Harriet Tubman's Story
This is how parts of American history disappear.
How climate change is affecting the legacy of Harriet Tubman, the Underground Railroad and a national park’s landscape on Maryland’s Eastern Shore
On Maryland’s Eastern Shore, a sweeping expanse of marshland stretches to meet the sky. Each day as the tide rolls in, water creeps across an increasing number of roads, cutting off rural villages. In time, the water silently slips away before returning with the next high tide.
Solutions: Changing the U.S. Direction on Climate Change
Twenty years ago, these roads were usually dry. Today, residents who live in southern Dorchester County plan their drives to work around the tides. Some are dispatchers in the county’s 911 call center. “Flooding is a way of life now,” says Anna Sierra, who once directed emergency services here.
The rhythm of the tides has always been part of the daily lives of the people in this place. Amanda Fenstermaker, the county’s director of tourism, lists them: “First the Native Americans, then the Europeans, then enslaved Africans and their descendants like Harriet Tubman. So, the landscape holds a deep history and is a natural platform to discuss both cultural and environmental issues.
“But,” she adds, “we know anecdotally from residents that the landscape is changing.” One thing leads to another: Air pollution leads to climate change, which leads to sea level rise, which leads to inconveniently flooded roads, then loss of cultural sites and eventually an entire landscape — and its history along with it. Somewhere in this landscape, around 1822, Harriet Tubman was born into an enslaved family. She grew up working: checking muskrat traps, laboring in fields and forests, hauling timber on the canal. In 1849, she escaped. Traveling mostly alone at night, she made it to Philadelphia. She secretly returned here 13 times over the next 10 years, navigating the marshes, fields and forests as a conductor on the Underground Railroad. She risked her life to help friends, family and strangers escape north to freedom.
During the Civil War, she served the Union Army as an armed scout and a spy. She led an armed expedition that liberated more than 700 enslaved people. After the war, she fought for women’s suffrage as well as the rights of minorities, the disabled and the aged. One hundred and one years later, Congress set aside some of the landscape she escaped from, designating a national park to celebrate her legacy.

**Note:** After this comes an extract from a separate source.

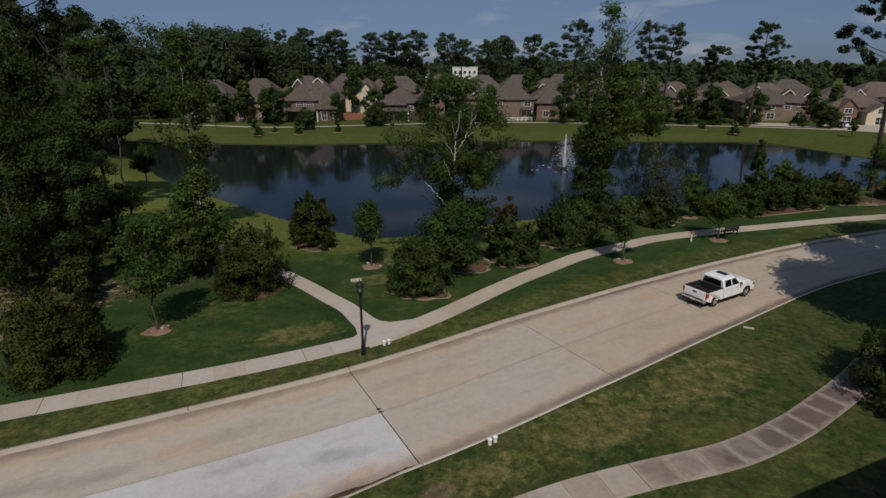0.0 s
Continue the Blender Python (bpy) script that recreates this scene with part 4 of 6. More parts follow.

For Anna Sierra, a woman in the typically male-dominated field of emergency management, Harriet Tubman represents what women can do when they take it upon themselves to be empowered and do the right thing. Sierra likes to eat her lunch in Harriet Tubman Underground Railroad National Historical Park. She likes to sit there and just be, absorbing that inspiration.
“Harriet Tubman is an American hero,” agrees Dr. Sacoby Wilson, an associate professor and director of community engagement, environmental justice and health at the University of Maryland-College Park.
But even before the park was created in 2014 to uphold Harriet Tubman’s legacy, rising sea levels had already begun to flood the roads and threaten the sites and landscapes that tell her story. “If we lose those heritage sites along the Underground Railroad,” Wilson warns, “we’re losing part of American history. When we forget the past, we’re doomed to forget the evils of the past and what it took to overcome them. This park is a beacon for what we need today and for our future. We wouldn’t let any of the parks that preserve the history of the Revolutionary War disappear. We should protect the Harriet Tubman Underground Railroad National Historic Park the same way.”
Dorchester County does have a flood mitigation plan. It has identified projects to protect what’s at risk of being lost, from cultural sites to vulnerable communities. “But sadly,” Sierra points out, “those projects take money, and Dorchester is pretty impoverished. We’re very limited from a financial perspective in what we can accomplish.”
And so, each day, the water creeps higher.
“Climate change doesn’t cause environmental injustice. It reveals it,” says Wilson. “We must invest in fighting climate change, and we must do a better job of equity in disaster preparation, response and recovery to protect people who don’t have a voice. Harriet Tubman fought for the most vulnerable. By fighting for this park, we’re honoring Harriet Tubman’s spirit.”